** Start of Dataset records **
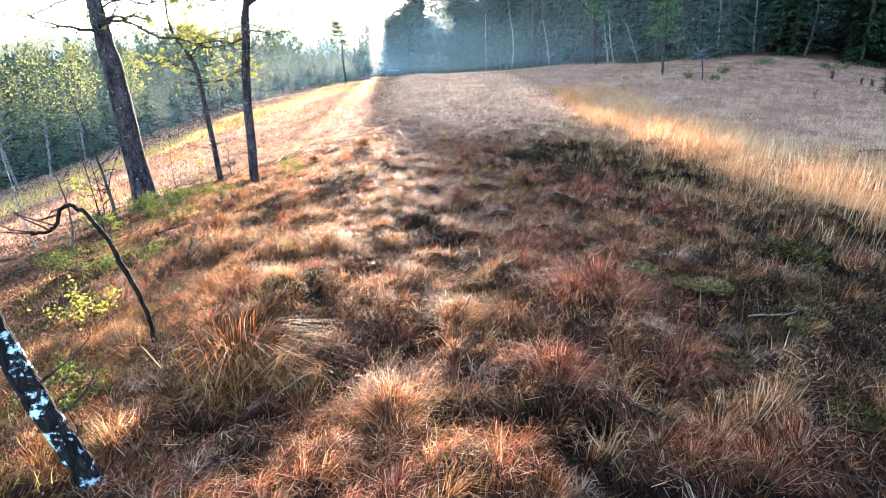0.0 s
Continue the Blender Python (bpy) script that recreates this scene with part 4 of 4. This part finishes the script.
def cushion_mesh(seed):
    """A low lumpy cushion of moss."""
    rng = np.random.default_rng(seed)
    n, rings = 22, 7
    v, f = [(0, 0, 0.0)], []
    for k in range(1, rings + 1):
        for j in range(n):
            a, r = 2 * np.pi * j / n, k / rings
            wob = 1 + 0.25 * math.sin(2 * a + seed) + 0.12 * math.sin(5 * a + seed * 2)
            v.append((math.cos(a) * r * wob, math.sin(a) * r * wob, 0))
    v = np.array(v)
    rr = np.hypot(v[:, 0], v[:, 1])
    v[:, 2] = 0.26 * np.maximum(1 - rr ** 2, -0.35) + 0.10 * (vnoise(v[:, 0] + seed * 3, v[:, 1], 3.5, 2) - 0.5) + 0.05 * (vnoise(v[:, 0], v[:, 1] + seed, 9, 3) - 0.5)
    v += rng.normal(0, 0.03, v.shape)
    b = Builder()
    v[:, :2] *= 0.9
    v[:, 2] -= 0.12
    b.add(v, [[0, 1 + j, 1 + (j + 1) % n] for j in range(n)])
    q = [[1 + (k - 1) * n + j, 1 + k * n + j, 1 + k * n + (j + 1) % n, 1 + (k - 1) * n + (j + 1) % n] for k in range(1, rings) for j in range(n)]
    b.loops.append(np.array(q).ravel())
    b.sizes.append(np.full(len(q), 4))
    count = 2600
    a, q = rng.uniform(0, 2 * np.pi, count), np.sqrt(rng.random(count)) * 1.08
    p = np.stack([np.cos(a) * q, np.sin(a) * q, 0.26 * (1 - q * q) + rng.uniform(-0.14, 0.03, count) + 0.16 * (vnoise(np.cos(a) * q + seed * 3, np.sin(a) * q, 3.0, 2) - 0.5)], 1)
    d = np.stack([np.cos(a) * q, np.sin(a) * q, np.full(count, 0.8)], 1) + rng.normal(0, 0.45, (count, 3))
    d *= (rng.uniform(0.07, 0.2, count) / np.linalg.norm(d, axis=1))[:, None]
    s = rng.normal(0, 0.016, (count, 3))
    b.add(np.stack([p - s, p + s, p + d], 1), np.arange(count * 3).reshape(-1, 3))
    return b


M_CUSHION = leafy("moss_cushion", [(0, (0.006, 0.004, 0.0015)), (0.6, (0.042, 0.028, 0.009)), (1, (0.14, 0.095, 0.03))], patch_scale=3, clumps=(5, 0.3, 1.8), translucency=0.15)
M_GREYMOSS = leafy("lichen_cushion", [(0, (0.02, 0.013, 0.006)), (0.6, (0.13, 0.088, 0.030)), (1, (0.36, 0.26, 0.10))], patch_scale=3, clumps=(5, 0.3, 1.7), translucency=0.15)
CUSHIONS = [cushion_mesh(i).mesh("moss_cushion", M_CUSHION, True) for i in range(4)]
GREY_CUSHIONS = [cushion_mesh(i + 9).mesh("moss_cushion", M_GREYMOSS, True) for i in range(3)]


def moss_cushion(grey, i, x, y, size):
    ob = new("moss_cushion", (GREY_CUSHIONS if grey else CUSHIONS)[i % (3 if grey else 4)])
    ob.matrix_basis = pose(x, y, ground_at(x, y) + (0.015 if grey else 0.0), 0, 0, i * 61) @ Matrix.Diagonal((size, size * 0.85, size * 0.75, 1))
    tagged(ob, "pale grey-green lichen and moss cushion" if grey else "olive bog moss cushion on wet peat", "moss", "moss cushions")


for i, (x, y, size) in enumerate([(1.78, 4.64, 0.17), (2.13, 4.02, 0.16), (2.05, 4.2, 0.11), (2.5, 3.4, 0.13)]):
    moss_cushion(True, i, x, y, size)
for i, (x, y, size) in enumerate([(1.8, 3.05, 0.18), (2.2, 3.2, 0.15), (2.95, 8.74, 0.26), (3.3, 8.6, 0.2), (2.85, 10.0, 0.2), (2.6, 8.9, 0.25), (0.26, 10.92, 0.17), (1.6, 10.2, 0.22), (1.9, 10.55, 0.2), (2.3, 10.1, 0.2), (2.2, 12.3, 0.2),
                                  (2.9, 12.0, 0.22), (3.4, 10.3, 0.25), (1.7, 12.0, 0.2), (2.4, 11.4, 0.2), (1.3, 9.2, 0.2), (1.5, 11.3, 0.14), (3.7, 11.2, 0.2), (2.6, 13.2, 0.25), (1.9, 9.4, 0.22), (2.9, 3.0, 0.25), (3.0, 4.4, 0.28), (2.7, 2.4, 0.2), (3.5, 5.2, 0.3), (2.2, 2.5, 0.16), (0.9, 12.9, 0.15)]):
    moss_cushion(False, i, x, y, size)


def leafy_shrub(name, x, y, spread, tall, leaves, mat, label, seed, leaf=0.028, category="shrub", stems=14, group=""):
    """Low shrub: thin stems with small leaves."""
    rng = np.random.default_rng(seed)
    t = thing(name, (x, y, ground_at(x, y)), label, category, group)
    wood, lv = Builder(), Builder()
    tips = []
    for _ in range(stems):
        a, r = rng.uniform(0, 6.283), spread * rng.uniform(0.1, 1) ** 0.6
        e = np.array([np.cos(a) * r, np.sin(a) * r, tall * rng.uniform(0.5, 1.1) * (1.1 - 0.5 * r / spread)])
        p = np.array([np.cos(a) * r * 0.35, np.sin(a) * r * 0.35, -0.05])
        m = (p + e) / 2 + rng.normal(0, 0.04, 3)
        tube(wood, [p, m, e], [0.006, 0.004, 0.002], 4, False)
        tips.append((m, e))
    quads = []
    for _ in range(leaves):
        m, e = tips[int(rng.integers(len(tips)))]
        c = m + (e - m) * rng.uniform(0.1, 1.1) + rng.normal(0, spread * 0.11, 3) * (1, 1, 0.7)
        q = rng.normal(0, 1, 3)
        q *= leaf * rng.uniform(0.6, 1.2) / np.linalg.norm(q)
        w = np.cross(q, rng.normal(0, 1, 3))
        w *= leaf * 0.35 / (np.linalg.norm(w) + 1e-9)
        quads += [c, c + q * 0.5 + w, c + q, c + q * 0.5 - w]
    lv.add(quads, np.arange(len(quads)).reshape(-1, 4))
    part("branchwork", wood, M_DARKWOOD, t, smooth=True)
    part("foliage", lv, mat, t)
    return t


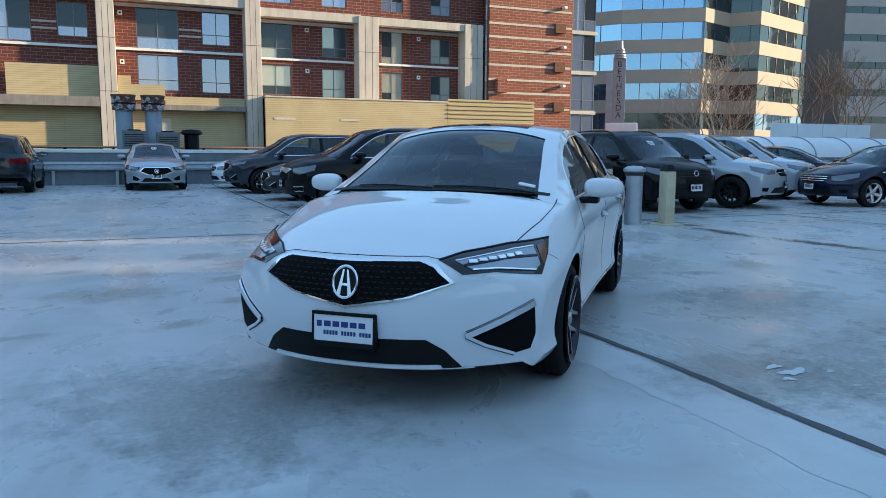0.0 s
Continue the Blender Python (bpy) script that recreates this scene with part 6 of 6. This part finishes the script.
# right wing of orange brick with stripes, lamps and vents
part("wall", boxes_bm([(24.5, 31.5, YL, YL + 0.4, -9, 17)]), M["orange_brick"], apt)
for z in (2.45, 4.4, 5.5, 6.45, 7.5, 8.55, 9.5, 10.45, 11.6, 12.6):
    part("stripe", box_bm(24.45, 31.4, YL - 0.03, YL - 0.004, z - 0.06, z + 0.09), M["stone"], apt)
for z in (4.6, 7.55, 10.4, 13.2):
    part("vent_box", box_bm(29.9, 30.8, YL - 0.22, YL - 0.004, z - 0.35, z + 0.35, 0.02), M["rust"], apt)
for z in (6.15, 9.0, 11.9):
    part("wall_lamp", box_bm(30.5, 30.75, YL - 0.45, YL - 0.004, z - 0.08, z + 0.10, 0.02), M["white_trim"], apt)
part("vent_box", box_bm(24.95, 25.75, YL - 0.5, YL - 0.004, 5.5, 6.5, 0.02), M["orange_brick"], apt)
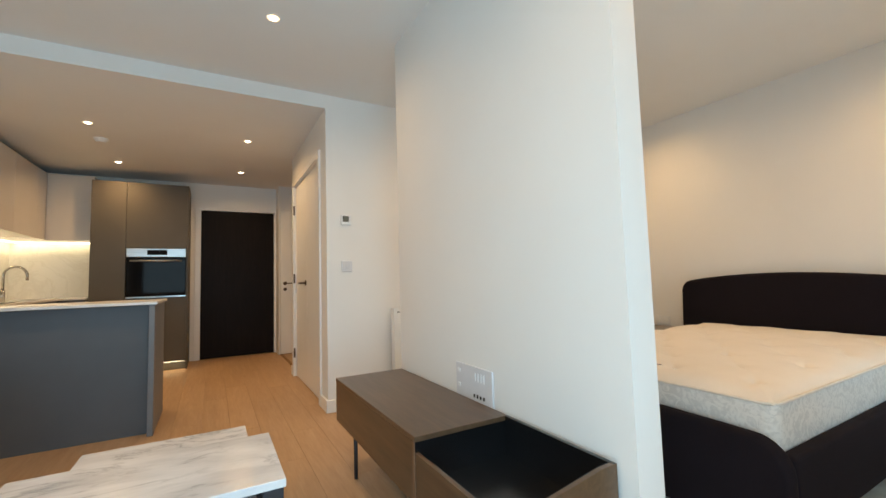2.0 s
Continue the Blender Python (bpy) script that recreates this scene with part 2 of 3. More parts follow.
for m_, lev in ((door_wenge, 0.10), (black_glass, 0.08), (black_lining, 0.8)):
    m_.node_tree.nodes["Principled BSDF"].inputs["Specular IOR Level"].default_value = lev

frame_brown.node_tree.nodes["Principled BSDF"].inputs["Specular IOR Level"].default_value = 0.25

# mirror: silvered glass
mirror_mat, nt, p = material("mirror", 0.0, 1.0)
p.inputs["Base Color"].default_value = (0.89, 0.90, 0.83, 1)
p.inputs["Roughness"].default_value = 0.004

# window pane: clear, with a glossy film
pane_mat, nt, p = material("window_glass", 0.0)
nt.nodes.remove(p)
tr, gl = nt.nodes.new("ShaderNodeBsdfTransparent"), nt.nodes.new("ShaderNodeBsdfGlossy")
fr, mx = nt.nodes.new("ShaderNodeFresnel"), nt.nodes.new("ShaderNodeMixShader")
gl.inputs["Roughness"].default_value = 0.0
tr.inputs[0].default_value = (0.93, 0.97, 0.96, 1)
nt.links.new(fr.outputs[0], mx.inputs[0])
nt.links.new(tr.outputs[0], mx.inputs[1])
nt.links.new(gl.outputs[0], mx.inputs[2])
nt.links.new(mx.outputs[0], nt.nodes["Material Output"].inputs[0])


def glowing(name, colour, strength):
    m, nt, p = material(name, 0.4)
    p.inputs["Base Color"].default_value = (0.8, 0.8, 0.8, 1)
    p.inputs["Emission Color"].default_value = (*colour, 1)
    p.inputs["Emission Strength"].default_value = strength
    return m


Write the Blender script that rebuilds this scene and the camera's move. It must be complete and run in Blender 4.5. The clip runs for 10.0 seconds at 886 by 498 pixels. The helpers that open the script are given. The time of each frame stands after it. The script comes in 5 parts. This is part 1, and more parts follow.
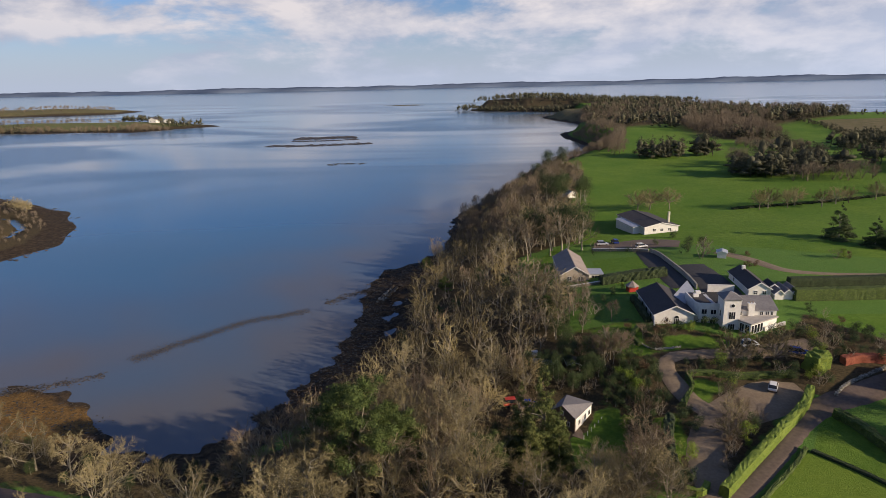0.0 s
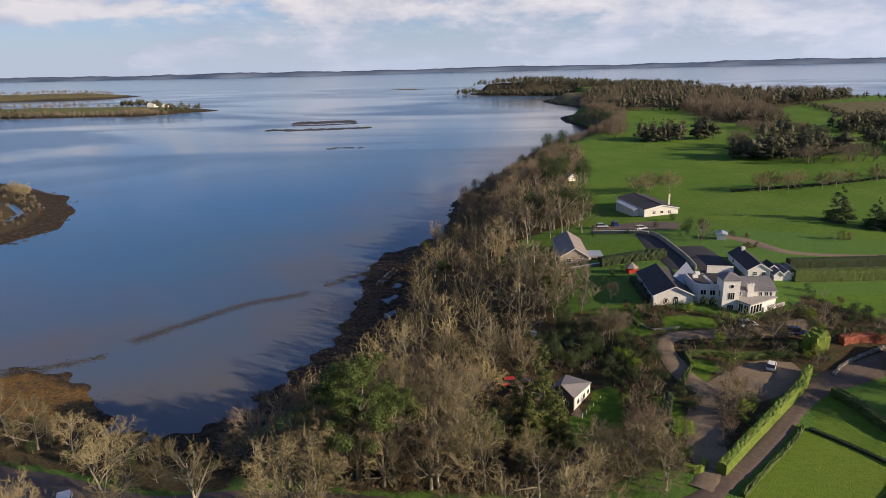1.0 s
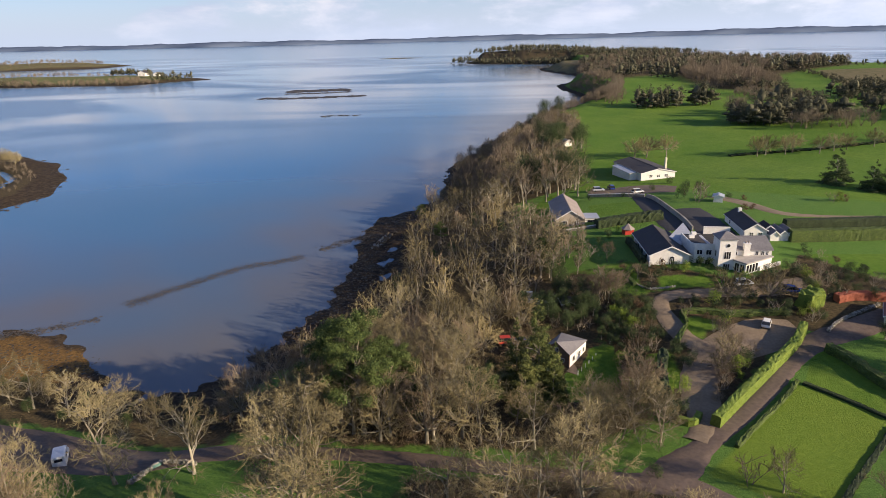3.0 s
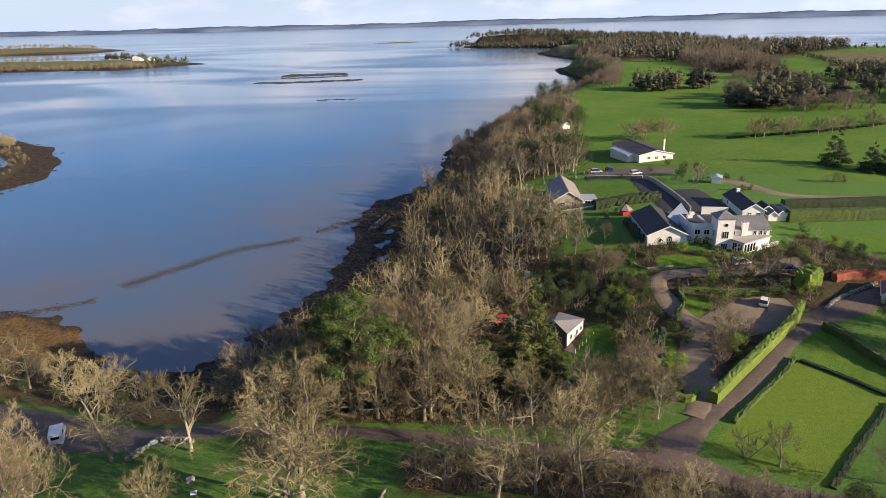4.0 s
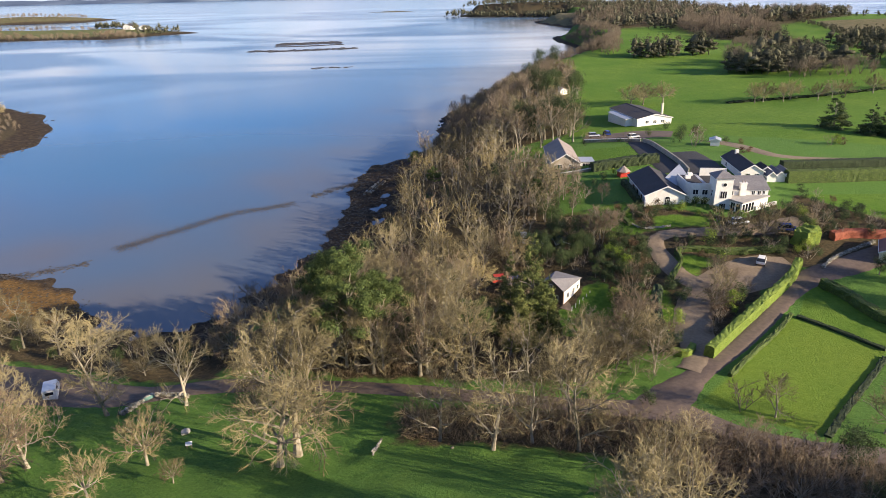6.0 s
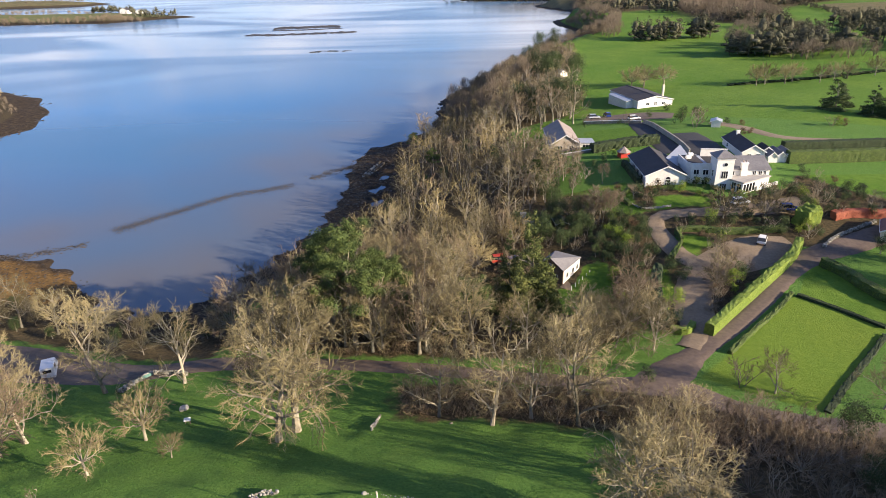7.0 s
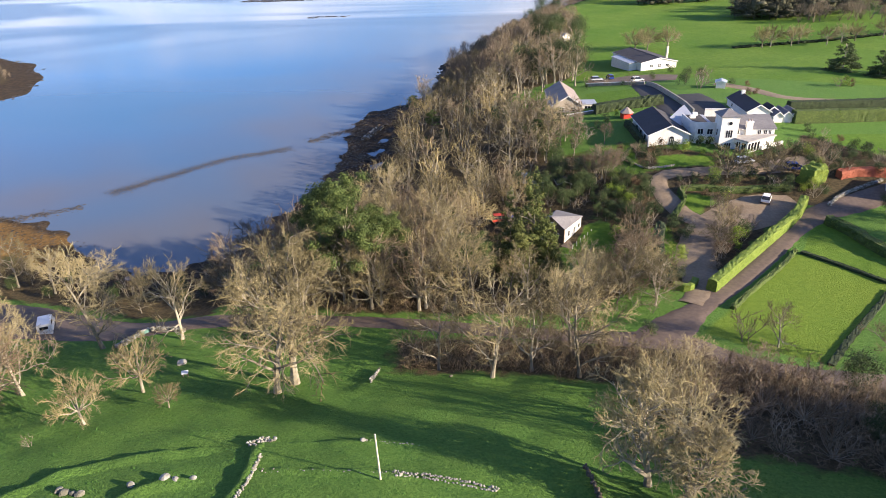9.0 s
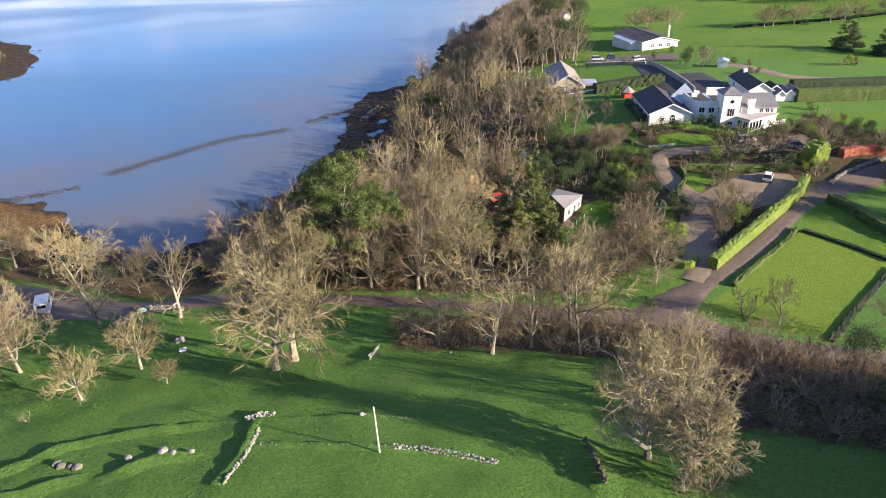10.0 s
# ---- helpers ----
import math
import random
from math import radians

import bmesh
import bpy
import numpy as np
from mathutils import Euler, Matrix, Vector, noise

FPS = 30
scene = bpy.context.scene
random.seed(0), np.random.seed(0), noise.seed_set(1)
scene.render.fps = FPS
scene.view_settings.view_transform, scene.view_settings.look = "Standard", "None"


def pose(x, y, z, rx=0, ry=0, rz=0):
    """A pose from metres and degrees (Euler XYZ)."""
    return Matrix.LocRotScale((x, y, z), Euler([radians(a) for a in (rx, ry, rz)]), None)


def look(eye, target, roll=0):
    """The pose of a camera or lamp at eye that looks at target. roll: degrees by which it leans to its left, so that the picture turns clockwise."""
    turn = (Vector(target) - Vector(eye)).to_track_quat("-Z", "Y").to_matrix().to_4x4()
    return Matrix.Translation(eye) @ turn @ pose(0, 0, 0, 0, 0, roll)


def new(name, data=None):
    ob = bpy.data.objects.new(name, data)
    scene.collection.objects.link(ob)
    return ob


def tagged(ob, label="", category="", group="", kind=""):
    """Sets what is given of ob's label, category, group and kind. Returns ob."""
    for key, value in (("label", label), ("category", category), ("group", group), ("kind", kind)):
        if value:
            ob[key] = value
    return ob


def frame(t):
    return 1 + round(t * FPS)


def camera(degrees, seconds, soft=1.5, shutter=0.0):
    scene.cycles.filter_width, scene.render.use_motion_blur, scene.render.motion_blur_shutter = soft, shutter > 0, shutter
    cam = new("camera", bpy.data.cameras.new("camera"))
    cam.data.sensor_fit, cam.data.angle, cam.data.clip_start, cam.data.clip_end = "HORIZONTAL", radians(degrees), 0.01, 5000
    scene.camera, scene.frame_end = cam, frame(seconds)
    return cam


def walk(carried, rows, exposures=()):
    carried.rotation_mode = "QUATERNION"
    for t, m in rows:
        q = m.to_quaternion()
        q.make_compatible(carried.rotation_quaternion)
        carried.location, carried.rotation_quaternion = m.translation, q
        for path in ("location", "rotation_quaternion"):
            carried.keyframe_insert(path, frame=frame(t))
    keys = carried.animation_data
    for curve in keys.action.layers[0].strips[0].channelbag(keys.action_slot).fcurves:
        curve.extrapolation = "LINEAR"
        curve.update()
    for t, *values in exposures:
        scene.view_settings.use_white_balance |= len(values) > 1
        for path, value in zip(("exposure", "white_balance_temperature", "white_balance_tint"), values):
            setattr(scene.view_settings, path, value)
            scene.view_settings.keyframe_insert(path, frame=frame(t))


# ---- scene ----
cam = camera(69.6, 10.0, soft=0.55)
PATH = [
    (0, (0.106, -0.170, 68.839), (-1.214, 19.103, 63.658), -1.24),
    (0.5, (0.190, -0.271, 68.401), (-1.139, 18.939, 62.998), -1.28),
    (1, (0.235, -0.295, 67.849), (-1.086, 18.853, 62.227), -1.32),
    (1.5, (0.256, -0.270, 67.213), (-1.045, 18.815, 61.375), -1.35),
    (2, (0.264, -0.218, 66.518), (-1.006, 18.802, 60.468), -1.37),
    (2.5, (0.268, -0.158, 65.784), (-0.967, 18.797, 59.525), -1.39),
    (4, (0.293, -0.015, 63.484), (-0.827, 18.735, 56.615), -1.43),
    (4.5, (0.311, 0.010, 62.711), (-0.775, 18.689, 55.644), -1.44),
    (5, (0.333, 0.026, 61.942), (-0.725, 18.631, 54.679), -1.45),
    (5.5, (0.358, 0.037, 61.178), (-0.679, 18.566, 53.722), -1.46),
    (7, (0.420, 0.090, 58.932), (-0.589, 18.377, 50.898), -1.50),
    (7.5, (0.432, 0.128, 58.204), (-0.579, 18.329, 49.976), -1.52),
    (8, (0.439, 0.180, 57.492), (-0.577, 18.292, 49.068), -1.55),
    (8.5, (0.441, 0.245, 56.804), (-0.580, 18.261, 48.181), -1.58),
    (9, (0.444, 0.315, 56.149), (-0.581, 18.232, 47.321), -1.62),
    (9.5, (0.453, 0.382, 55.542), (-0.571, 18.193, 46.502), -1.67),
    (10, (0.478, 0.430, 55.002), (-0.538, 18.128, 45.741), -1.73),
]
walk(cam, [(t, look(eye, target, roll)) for t, eye, target, roll in PATH], exposures=[(0, 0.17, 6750, 14), (2.5, 0.51, 6750, 14), (5, 0.89, 6600, 12), (7.5, 1.20, 6450, 13), (10, 1.37, 6300, 14)])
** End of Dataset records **
| Task prompt |
Everything from the line that contains "setattr(scene.view_settings, path, value)" to the line that contains "scene.view_settings.keyframe_insert(path, frame=frame(t))" must be transcribed exactly, both end lines included.

| Reply |
            setattr(scene.view_settings, path, value)
            scene.view_settings.keyframe_insert(path, frame=frame(t))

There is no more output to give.